По странному стечению обстоятельств день похорон «великого учителя» совпал с днем рождения его ближайшего помощника. 9 марта 1953 г. после завершения траурного митинга «вожди» советского народа спускались с трибуны Мавзолея. Хрущев и Маленков поздравили Молотова с днем рождения и поинтересовались, что бы он хотел получить в подарок. «Верните Полину», – сухо ответил тот и прошел мимо. Просьбу немедленно передали Берии. Жемчужина в этот момент была уже в Москве. В 1949 г. ее приговорили к нескольким годам ссылки.
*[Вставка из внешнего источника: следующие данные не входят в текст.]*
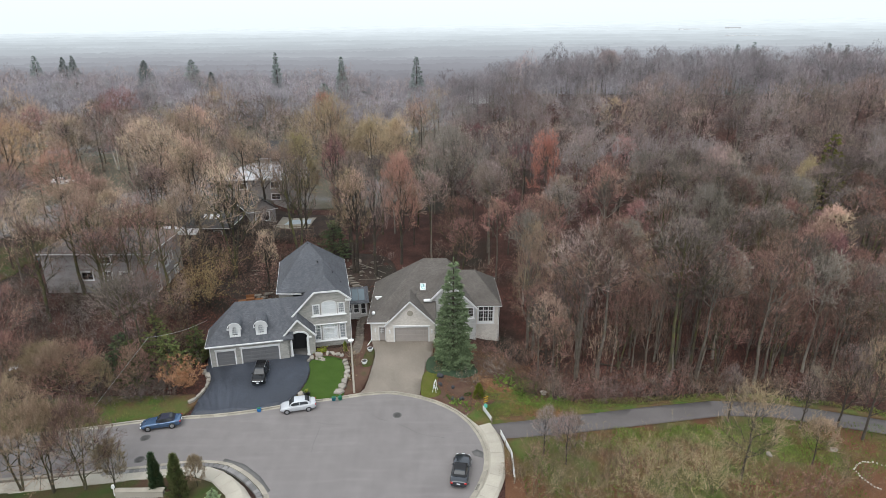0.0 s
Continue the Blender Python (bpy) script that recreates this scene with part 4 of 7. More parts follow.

Но в январе 1953 г. она была включена в число участников «сионистского заговора». Допросы с применением пыток прекратились для жены Молотова лишь в начале марта. 10 марта ее вызвали в кабинет Берии. Она еще не знала о смерти «кровавого Идола века».

Жемчужина уже не понаслышке была осведомлена об участи политзаключенных, а поэтому не могла надеяться на что-либо хорошее. Однако ее ожидало настоящее потрясение. Берия обнял свою гостью и воскликнул: «Полина! Ты честная коммунистка!» Жемчужина потеряла сознание. Ее быстро привели в чувство, переодели и отвезли на дачу к супругу в качестве запоздалого подарка ко дню рождения.

Молотов таил злобу на Берию, словно тот был единственным виновником страданий его жены. Он поддержал Хрущева и Маленкова, когда те, сохраняя все меры предосторожности, обсуждали с другими членами руководства вопрос об аресте этого сталинского монстра. Но и у самого Вячеслава Молотова руки были по локоть в крови невинных жертв репрессий и политических убийств. Он до конца жизни считал чудовищные преступления Сталина против соотечественников всего-навсего «ошибкой» и свято верил, что «революций без жертв не бывает».

Уже в 1953–1955 гг. в СССР были реабилитированы десятки тысяч человек, главным образом партийных и советских работников. О возвращении им полных гражданских прав просили достаточно влиятельные люди. Молотов не торопился способствовать восстановлению справедливости. На его имя поступало множество просьб о реабилитации, но он не желал помогать. С подобной просьбой к нему обратился и бывший работник МИДа Е. А. Гнедин, который получил быстрый и решительный отказ. В своих воспоминаниях он так описывал этот момент: «…отказ в реабилитации, мотивированный с бесстыдством худших сталинских времен, был ответом на заявление, адресованное мною Молотову. В письме прокуратуры имелось на это точное указание. Адвокат, с которым советовалась моя жена, сказал, что было ошибкой обращаться к Молотову, хотя мы одновременно обратились в различные инстанции. К Молотову не следовало обращаться, потому что в 1953 г. именно он был еще способен предложить генеральному прокурору отказать мне в реабилитации. Молотов, казалось, не был исполнителем чужой воли. Разве что тень диктатора благословила Молотова и Руденко на новые беззакония».